Clare is Henry’s wife. Despite the title, the novel is equally about each of them and their grand romance. It’s told in first person and their perspectives alternate. Clare spends a lot of time waiting. Henry spends a lot of time longing to be with Clare. This is set up in the prologue, in which Clare notes “I wait for Henry, not knowing where he is, wondering if he’s okay. It’s hard to be the one who stays. I keep myself busy. Time goes faster that way.” At the end of Henry’s section of the prologue, he describes how it’s “Clare, always Clare. . . I hate to be where she is not, when she is not. And yet, I am always going, and she cannot follow.”
I have to give major kudos to Niffenegger for being able to keep all of the dates, times, and time-based information straight. It would make my head spin. The novel takes place in the past, present, and future, but not linearly. Niffenegger provides the date and the ages of Henry and Clare in each scene. Sometimes the ages are far apart (e.g., when Henry is 36 and Clare is 6), sometimes they are 8 years apart when they are in the present (i.e., “real time”). When Clare is 6 and Henry is 36, she is meeting him for the first time, but he is not meeting her for the first time because they are married in the future. When Henry meets Clare for the first time, in real time, she is 20 and he is 28, and he doesn’t recognize her, but she knows him from childhood. See what I mean?
There were times I just had to stop analyzing and just roll with it. I think I was helped by how Niffenegger sets up the idea of time travel. Basically, you can’t change something in the future by going into the past. Occasionally a character tries, but it doesn’t work. This helped my head spin a little less since I didn’t have to think about cause and effect as much.

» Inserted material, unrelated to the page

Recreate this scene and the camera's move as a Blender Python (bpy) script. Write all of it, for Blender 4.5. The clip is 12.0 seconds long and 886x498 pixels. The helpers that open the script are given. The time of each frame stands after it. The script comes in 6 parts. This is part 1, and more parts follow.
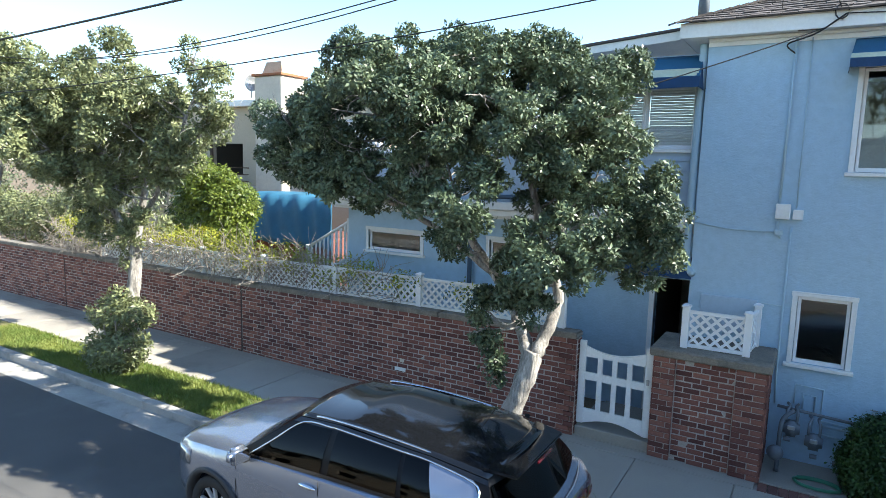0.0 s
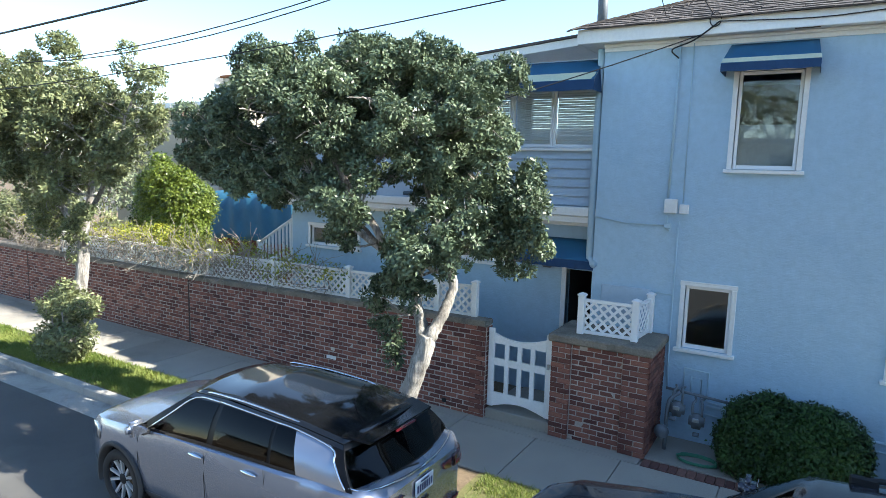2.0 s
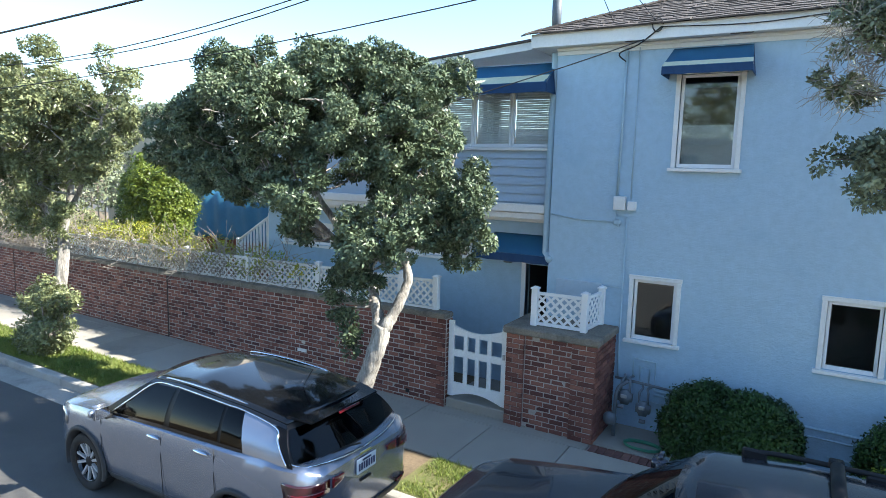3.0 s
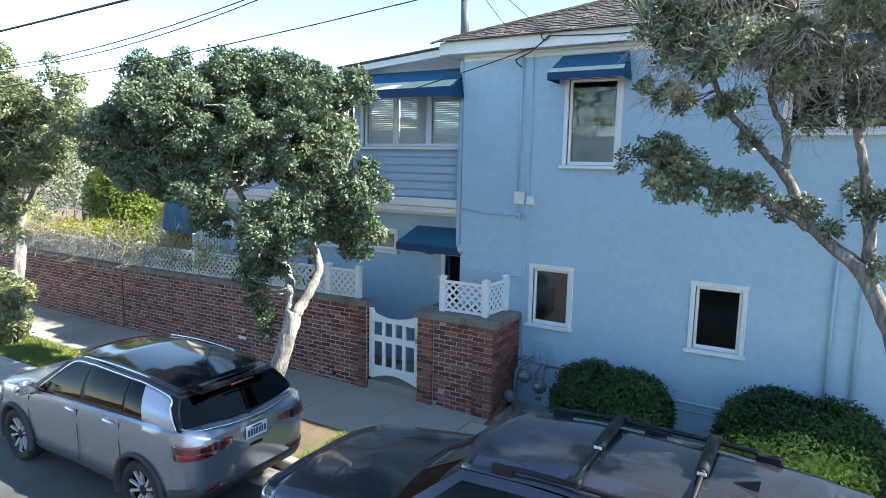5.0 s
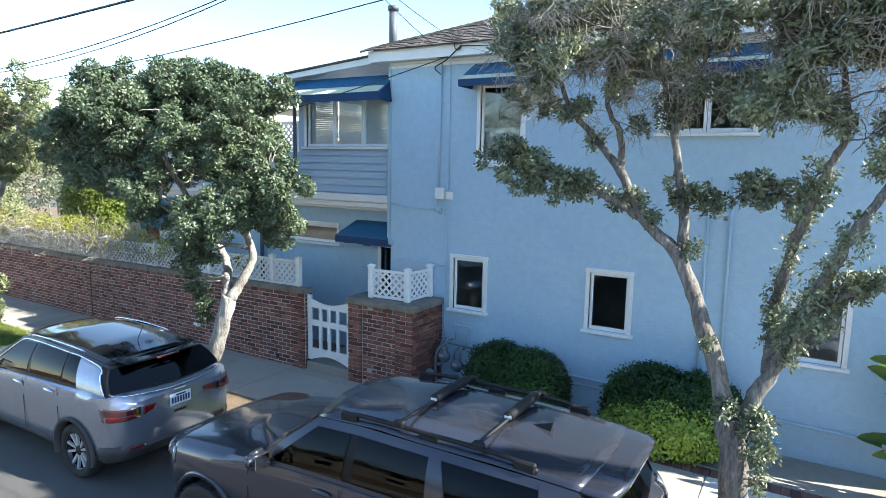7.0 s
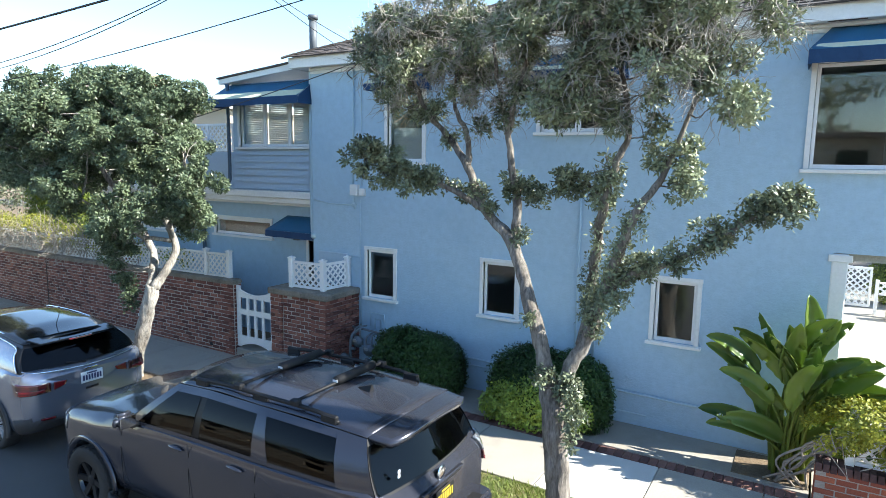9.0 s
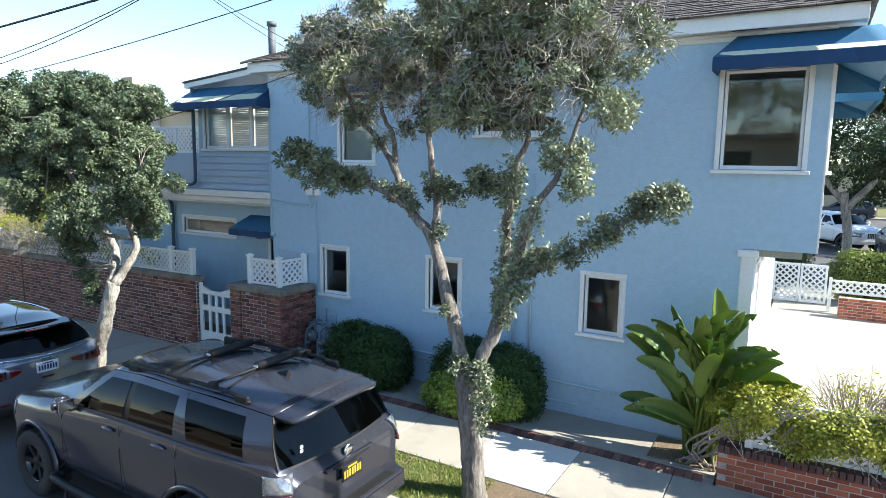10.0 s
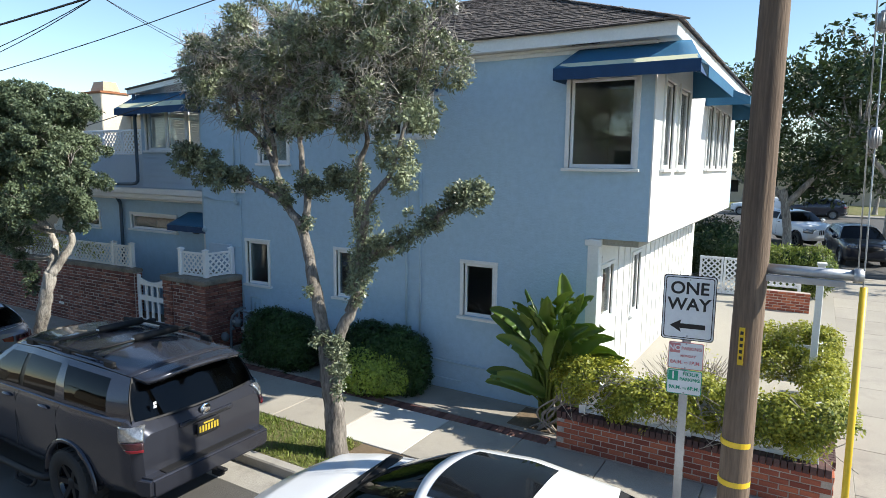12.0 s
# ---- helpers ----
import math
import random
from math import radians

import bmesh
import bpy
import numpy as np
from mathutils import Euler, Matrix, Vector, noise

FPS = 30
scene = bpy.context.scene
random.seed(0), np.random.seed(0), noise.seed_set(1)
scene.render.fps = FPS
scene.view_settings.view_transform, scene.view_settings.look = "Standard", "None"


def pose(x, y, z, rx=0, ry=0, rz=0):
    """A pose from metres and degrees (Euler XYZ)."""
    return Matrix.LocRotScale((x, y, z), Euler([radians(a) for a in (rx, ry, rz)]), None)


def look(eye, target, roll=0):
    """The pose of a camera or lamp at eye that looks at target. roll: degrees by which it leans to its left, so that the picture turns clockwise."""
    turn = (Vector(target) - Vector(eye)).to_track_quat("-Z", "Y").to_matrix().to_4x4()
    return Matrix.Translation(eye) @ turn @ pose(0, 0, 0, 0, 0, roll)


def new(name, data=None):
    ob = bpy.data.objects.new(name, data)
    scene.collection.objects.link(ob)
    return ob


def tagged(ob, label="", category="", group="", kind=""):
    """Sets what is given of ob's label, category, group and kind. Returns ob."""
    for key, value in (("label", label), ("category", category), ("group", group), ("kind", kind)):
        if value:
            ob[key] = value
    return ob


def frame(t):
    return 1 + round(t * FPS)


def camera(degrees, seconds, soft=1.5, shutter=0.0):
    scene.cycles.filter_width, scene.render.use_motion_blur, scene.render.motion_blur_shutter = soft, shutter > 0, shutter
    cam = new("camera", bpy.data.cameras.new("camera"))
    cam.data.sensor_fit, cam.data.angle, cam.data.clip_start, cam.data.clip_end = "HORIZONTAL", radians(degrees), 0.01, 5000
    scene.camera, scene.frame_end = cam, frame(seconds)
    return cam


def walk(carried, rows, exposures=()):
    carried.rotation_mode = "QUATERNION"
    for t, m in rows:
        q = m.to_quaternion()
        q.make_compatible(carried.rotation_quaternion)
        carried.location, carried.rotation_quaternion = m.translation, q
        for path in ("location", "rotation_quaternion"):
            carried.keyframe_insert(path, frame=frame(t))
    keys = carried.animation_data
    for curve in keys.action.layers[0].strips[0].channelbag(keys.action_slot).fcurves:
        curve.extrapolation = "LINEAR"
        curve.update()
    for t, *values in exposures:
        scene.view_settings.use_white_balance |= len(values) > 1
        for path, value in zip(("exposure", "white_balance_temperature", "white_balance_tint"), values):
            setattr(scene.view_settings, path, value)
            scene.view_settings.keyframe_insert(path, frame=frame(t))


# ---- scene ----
cam = camera(71.0, 12.0, soft=0.7)
PATH = [
    (0, (-0.602, 0.02, 3.996), (-1.619, 1.721, 3.726), 1.5),
    (0.5, (-0.308, 0.072, 4.006), (-1.325, 1.773, 3.735), 1.5),
    (1, (0.031, 0.103, 3.961), (-0.985, 1.805, 3.697), 1.6),
    (1.5, (0.387, 0.138, 3.968), (-0.627, 1.841, 3.705), 1.5),
    (2, (0.746, 0.177, 3.992), (-0.266, 1.881, 3.723), 1.5),
    (2.5, (1.096, 0.174, 3.981), (0.085, 1.879, 3.715), 1.5),
    (3, (1.457, 0.146, 3.976), (0.447, 1.852, 3.710), 1.5),
    (5, (3.018, 0.17, 4.022), (2.011, 1.876, 3.748), 1.2),
    (5.5, (3.411, 0.13, 4.028), (2.405, 1.836, 3.752), 1.2),
    (6, (3.792, 0.066, 4.029), (2.786, 1.772, 3.754), 1.2),
    (6.5, (4.186, 0.012, 4.028), (3.18, 1.718, 3.752), 1.2),
    (7, (4.587, 0.022, 4.033), (3.578, 1.727, 3.757), 1.1),
    (9, (6.392, 0.172, 4.023), (5.378, 1.874, 3.748), 0.8),
    (9.5, (6.887, 0.197, 4.024), (5.875, 1.9, 3.751), 0.8),
    (10, (7.416, 0.23, 4.032), (6.404, 1.934, 3.761), 0.8),
    (10.5, (7.968, 0.262, 4.029), (6.956, 1.966, 3.761), 0.7),
    (11, (8.5, 0.279, 4.037), (7.486, 1.982, 3.768), 0.7),
    (11.5, (9.016, 0.276, 4.047), (8.002, 1.978, 3.777), 0.6),
    (12, (9.52, 0.281, 4.042), (8.503, 1.982, 3.772), 0.6),
]
walk(cam, [(t, look(eye, target, roll)) for t, eye, target, roll in PATH],
     exposures=[(0, 1.71, 6440, 6.0), (3.0, 1.75, 6370, 6.0), (6.5, 1.83, 6330, 6.0), (9.0, 1.67, 6380, 6.0), (10.5, 1.30, 6450, 6.0), (12, 0.80, 6550, 7.0)])

# ---- light ----
SUN_WAY = Vector((1.2, 0.376, 1.0)).normalized()  # towards the sun
world = bpy.data.worlds.new("sky")
scene.world = world
world.use_nodes = True
_n = world.node_tree.nodes
_sky = _n.new("ShaderNodeTexSky")
_sky.sky_type = "NISHITA"
_sky.sun_disc = False
_sky.sun_elevation = math.asin(SUN_WAY.z)
_sky.sun_rotation = math.atan2(SUN_WAY.x, SUN_WAY.y)
_sky.air_density, _sky.dust_density, _sky.ozone_density = 1.0, 0.0, 3.0
_n["Background"].inputs["Strength"].default_value = 0.122
world.node_tree.links.new(_sky.outputs[0], _n["Background"].inputs["Color"])
sun = new("sun", bpy.data.lights.new("sun", "SUN"))
sun.data.energy, sun.data.angle, sun.data.color = 5.0, radians(0.53), (1.0, 0.94, 0.85)
sun.matrix_world = look(SUN_WAY * 60, (0, 0, 0))

# ---- materials ----
def material(name, color, color2=None, rough=0.7, big=1.5, fine=30.0, fine_amount=0.18, bump=0.15, bump_scale=45.0,
             metal=0.0, coat=0.0, spread=0.0, island=0.0, specular=0.5, dirt=None, dirt_scale=0.7, dirt_amount=0.5, stretch=None):
    """A procedural surface: two colours mixed by large noise, fine grain, relief, and optional stains and piece-to-piece variation."""
    m = bpy.data.materials.new(name)
    m.use_nodes = True
    nt = m.node_tree
    n, l = nt.nodes, nt.links
    b = n["Principled BSDF"]
    co = n.new("ShaderNodeTexCoord")
    src = co.outputs["Object"]
    if stretch:
        mp = n.new("ShaderNodeMapping")
        mp.inputs["Scale"].default_value = stretch
        l.new(src, mp.inputs["Vector"])
        src = mp.outputs[0]

    def noise_node(scale, detail=4.0, roughness=0.6):
        t = n.new("ShaderNodeTexNoise")
        t.inputs["Scale"].default_value, t.inputs["Detail"].default_value, t.inputs["Roughness"].default_value = scale, detail, roughness
        l.new(src, t.inputs["Vector"])
        return t.outputs["Fac"]

    def ramp(fac, a, c):
        r = n.new("ShaderNodeMapRange")
        r.inputs["From Min"].default_value, r.inputs["From Max"].default_value = a, c
        l.new(fac, r.inputs["Value"])
        return r.outputs[0]

    def mixed(fac, a, c, how="MIX"):
        x = n.new("ShaderNodeMix")
        x.data_type, x.blend_type = "RGBA", how
        for sock, v in ((x.inputs[0], fac), (x.inputs[6], a), (x.inputs[7], c)):
            if isinstance(v, (int, float)):
                sock.default_value = v
            elif isinstance(v, tuple):
                sock.default_value = (*v, 1.0)
            else:
                l.new(v, sock)
        return x.outputs[2]

    c2 = color2 or tuple(min(1.0, c * 0.78) for c in color)
    col = mixed(ramp(noise_node(big), 0.3, 0.7), tuple(color), tuple(c2))
    if fine_amount:
        g = ramp(noise_node(fine, 3.0, 0.7), 0.3, 0.7)
        v = n.new("ShaderNodeMapRange")
        v.inputs["To Min"].default_value, v.inputs["To Max"].default_value = 1 - fine_amount, 1 + fine_amount * 0.6
        l.new(g, v.inputs["Value"])
        hsv = n.new("ShaderNodeHueSaturation")
        l.new(col, hsv.inputs["Color"])
        l.new(v.outputs[0], hsv.inputs["Value"])
        col = hsv.outputs[0]
    if dirt:
        col = mixed(ramp(noise_node(dirt_scale, 6.0, 0.65), 0.72 - dirt_amount * 0.4, 0.85 - dirt_amount * 0.2), col, tuple(dirt))
    for amount, kind in ((spread, "ShaderNodeObjectInfo"), (island, "ShaderNodeNewGeometry")):
        if amount:
            o = n.new(kind)
            out = o.outputs["Random"] if kind == "ShaderNodeObjectInfo" else o.outputs["Random Per Island"]
            v = n.new("ShaderNodeMapRange")
            v.inputs["To Min"].default_value, v.inputs["To Max"].default_value = 1 - amount, 1 + amount
            l.new(out, v.inputs["Value"])
            v2 = n.new("ShaderNodeMath")
            v2.operation = "MULTIPLY_ADD"
            v2.inputs[1].default_value, v2.inputs[2].default_value = 0.03 * amount, 0.5 - 0.015 * amount
            l.new(out, v2.inputs[0])
            hsv = n.new("ShaderNodeHueSaturation")
            l.new(col, hsv.inputs["Color"])
            l.new(v.outputs[0], hsv.inputs["Value"])
            l.new(v2.outputs[0], hsv.inputs["Hue"])
            col = hsv.outputs[0]
    l.new(col, b.inputs["Base Color"])
    b.inputs["Roughness"].default_value, b.inputs["Metallic"].default_value = rough, metal
    b.inputs["Specular IOR Level"].default_value = specular
    b.inputs["Coat Weight"].default_value, b.inputs["Coat Roughness"].default_value = coat, 0.04
    if bump:
        bm_ = n.new("ShaderNodeBump")
        bm_.inputs["Strength"].default_value, bm_.inputs["Distance"].default_value = bump, 0.02
        l.new(noise_node(bump_scale, 5.0, 0.65), bm_.inputs["Height"])
        l.new(bm_.outputs[0], b.inputs["Normal"])
    return m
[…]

The Time Traveler’s Wife isn’t really about time travel. Obviously is has a lot of time travel in it, but really this is about Henry and Clare’s relationship and how the time travel affects it. I enjoyed reading it and found myself going to bed far too late one night because I had trouble putting it down. Niffenegger is expecting to come out with a sequel this year, and I may consider reading that, as well, even though the focus is on a different character.